Numerous Fortune 50 companies have abandoned traditional, accountability-oriented, annual performance appraisal systems. This trend has gained momentum over the past five years. Many early adapters have continued with alternative approaches while others have reinstated some elements of traditional plans.
Today’s business environment is vastly different from circumstances that existed in the 70’s and 80’s when traditional performance appraisal systems began. The individual accountability approach, as expressed in Jack Welch’s GE model of forced ranking and deletion of the bottom tier, does not fit today’s climate. In this earlier business climate, yesterday’s successes could be replicated to serve as a predictor of future success. Today, things move much more quickly. It is tomorrow’s ideas that drive success. A company can’t afford to perpetuate the status quo. Agility and rapid change are strategic strengths. Talent is more scarce today and must be continually developed to meet changing needs.
Therein lies some of the problems with the traditional performance appraisal model and why change is needed.
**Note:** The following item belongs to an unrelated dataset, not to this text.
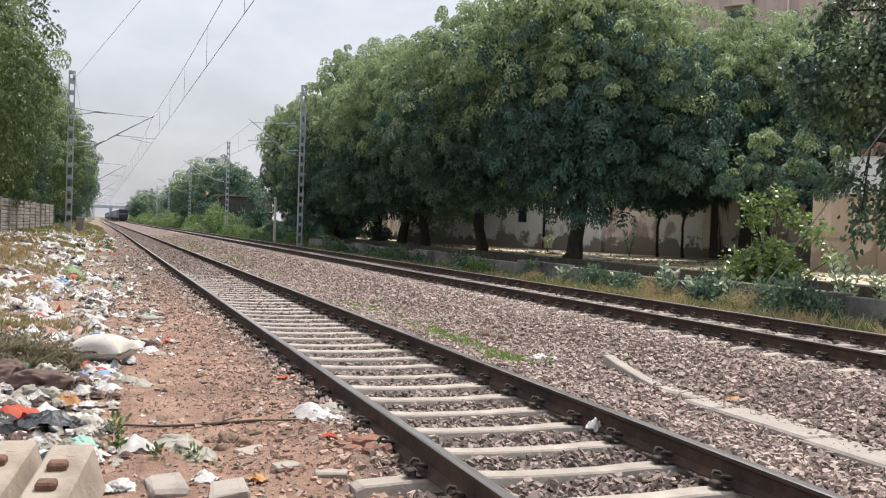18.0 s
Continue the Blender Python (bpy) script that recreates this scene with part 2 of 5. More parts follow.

Performance appraisals that focus on past accomplishments (accountabilities) does not sufficiently address attribute development that will be beneficial in the future such as collaboration, creativity, technological savvy, change and teamwork.
Performance appraisals often are driven by how well one executes a given plan over a designated timeframe. It does not evaluate the quality of the plan nor whether the plan is still appropriate as the circumstances change. The timeframe assigned to a plan is typically driven by the calendar. Thus, there is a year-end push to “finish” performance objectives, even when other matters may take higher priority. While we acknowledge the end of a fiscal year as a discrete event, business is a 24-7-365 occurrence. There is nothing sacred about year-end; important decisions are made daily.
Performance results are often a matter of circumstance. Someone being in the right place at the right time may position them in an elite circle of high performers. Given rater bias that is present in every performance appraisal system, this elite status for a one-time success or one mistake, may ripple into future evaluations.
Traditional performance appraisals are built around individual accountabilities. Yet, we acknowledge that few things in business are accomplished by an individual alone. Everything takes a team of people working toward common goals.
Companies that have abandoned traditional, accountability-based performance appraisals have opted for ongoing feedback models. Here, feedback is continuous, driven by events, employee challenges, and the calendar. For example, at the conclusion of a project or key event, such as the opening of a new branch, or the major software instillation project, a manager meets with the team leader and team members to debrief the experience and critique what went well and where future improvement is needed. An after-action summary is written and preserved for future reference.
Managers and employees meet quarterly to discuss performance. The focus of the discussion is 20% on past performance and 80% on the future. To a degree, this structure helps remove the angst that both employees and managers have over annual performance evaluations. The discussion shifts from being critical to being helpful, making it more constructive. Also, some organizations are incorporating 360° feedback from peers and others.
Many organizations that adopt alternative approaches are abandoning performance ratings. Some are not providing a rating at all. Some have shifted to a narrative rating rather than a numerical one. Others use multiple ratings on different elements of the performance evaluation, such as accomplishments, collaboration, communications, personal skills development, and technical skills development.
Removing ratings altogether creates some problems with other HRM systems. Awarding merit pay increases requires differentiation based on performance. Without some way of gauging individual performance, it is difficult to decide how to allocate talent development resources. Employees want to know where they stand. When performance difficulties are encountered, it is necessary to record evaluations and performance improvement plans.
It is time to take a hard look at changing the traditional approach to performance evaluation. The new models are a better fit with today’s business environment and the new workforce. Yet, there remain some traditional aspects, e.g. ratings that are important to other management processes. So, proceed, but don’t be too quick to abandon the elements that still play a useful role.